Passados mais de dez anos em meio à mundialização do capitalismo, ao avanço do neoliberalismo na economia brasileira e à enxurrada de propaganda midiática sobre agronegócio, qual foi então o quadro sobre a terra produtiva no campo brasileiro?
Com o aumento do número de imóveis e da área cadastrada em mais de 100 milhões de hectares em 2003, havia apenas 161 mil imóveis (grandes e médios) classificados como produtivos ocupando 120 milhões de hectares (27%) da área cadastrada. Enquanto isso, 245 mil grandes e médios imóveis improdutivos continuavam a se apropriar de 176 milhões de hectares. Entre estes imóveis improdutivos, 54 mil grandes propriedades concentram 120 milhões de hectares. Aliás, entre as grandes propriedades improdutivas duas mil delas concentravam um quarto desta área.

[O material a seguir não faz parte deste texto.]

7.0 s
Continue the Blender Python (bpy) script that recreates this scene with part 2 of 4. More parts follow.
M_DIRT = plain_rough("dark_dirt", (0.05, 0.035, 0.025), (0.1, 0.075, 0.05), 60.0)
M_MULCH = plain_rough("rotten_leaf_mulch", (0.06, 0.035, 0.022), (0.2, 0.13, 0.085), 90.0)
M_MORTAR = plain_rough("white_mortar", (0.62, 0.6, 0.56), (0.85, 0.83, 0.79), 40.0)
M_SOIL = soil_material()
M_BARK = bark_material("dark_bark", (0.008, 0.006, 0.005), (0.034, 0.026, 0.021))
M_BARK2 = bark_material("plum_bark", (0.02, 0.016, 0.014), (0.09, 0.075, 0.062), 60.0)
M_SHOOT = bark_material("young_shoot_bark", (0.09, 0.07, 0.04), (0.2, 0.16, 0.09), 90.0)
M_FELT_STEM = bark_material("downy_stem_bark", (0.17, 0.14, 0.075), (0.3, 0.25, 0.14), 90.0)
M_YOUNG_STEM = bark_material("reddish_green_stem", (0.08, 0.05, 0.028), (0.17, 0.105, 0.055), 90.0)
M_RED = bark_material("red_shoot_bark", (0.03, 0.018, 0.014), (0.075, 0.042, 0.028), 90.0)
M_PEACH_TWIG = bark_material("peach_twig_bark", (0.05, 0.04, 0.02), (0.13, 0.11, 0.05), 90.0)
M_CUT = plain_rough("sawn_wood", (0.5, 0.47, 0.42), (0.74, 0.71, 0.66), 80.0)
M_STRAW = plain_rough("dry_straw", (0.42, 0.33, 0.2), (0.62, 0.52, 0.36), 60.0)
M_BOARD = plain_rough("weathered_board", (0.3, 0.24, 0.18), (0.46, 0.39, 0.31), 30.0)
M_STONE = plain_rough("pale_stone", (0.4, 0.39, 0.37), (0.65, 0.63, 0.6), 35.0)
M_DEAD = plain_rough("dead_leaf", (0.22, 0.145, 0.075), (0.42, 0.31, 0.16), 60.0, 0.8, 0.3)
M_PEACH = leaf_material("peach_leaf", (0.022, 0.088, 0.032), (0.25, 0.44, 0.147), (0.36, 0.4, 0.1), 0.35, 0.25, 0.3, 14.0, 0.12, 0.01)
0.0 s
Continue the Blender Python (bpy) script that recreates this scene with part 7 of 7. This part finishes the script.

Assim, o quadro recente da apropriação privada da terra no Brasil, mostra que menos de um terço é ocupada produtivamente, ou seja, cumpre a função social. A estes dados existentes no cadastro do INCRA, pode-se acrescentar aqueles sobre a área total ocupada pelas lavouras (temporárias e permanentes) na safra de 2005, apenas 65 milhões de hectares. Deste total, a soja ocupava 36% (23 milhões de hectares), a cana-de-açúcar 5,8 milhões (9%), café 2,3 milhões de hectares (3,5%), totalizando desta forma estes três produtos quase a metade da área ocupada.
Poder-se-ia incluir nestes dados, também a área ocupada com a silvicultura, que somou em 2005, cerca de 6 milhões de hectares. A parte restante está ocupada pelas pastagens.
Esta é a realidade sobre a terra no Brasil, onde a maior parte delas não é ocupada de forma produtiva, mas, ao contrário, são terras improdutivas. É desta forma que o capitalismo desenvolve-se no campo brasileiro, revelando seu caráter rentista.
(*) Professor titular de Geografia Agrária pela Universidade de São Paulo (USP). Estudioso dos movimentos sociais no campo e da agricultura brasilera, é autor, entre outros livros, de "Modo capitalista de produção (Ática, 1995)", "Agricultura camponesa no Brasil" (Contexto, 1997).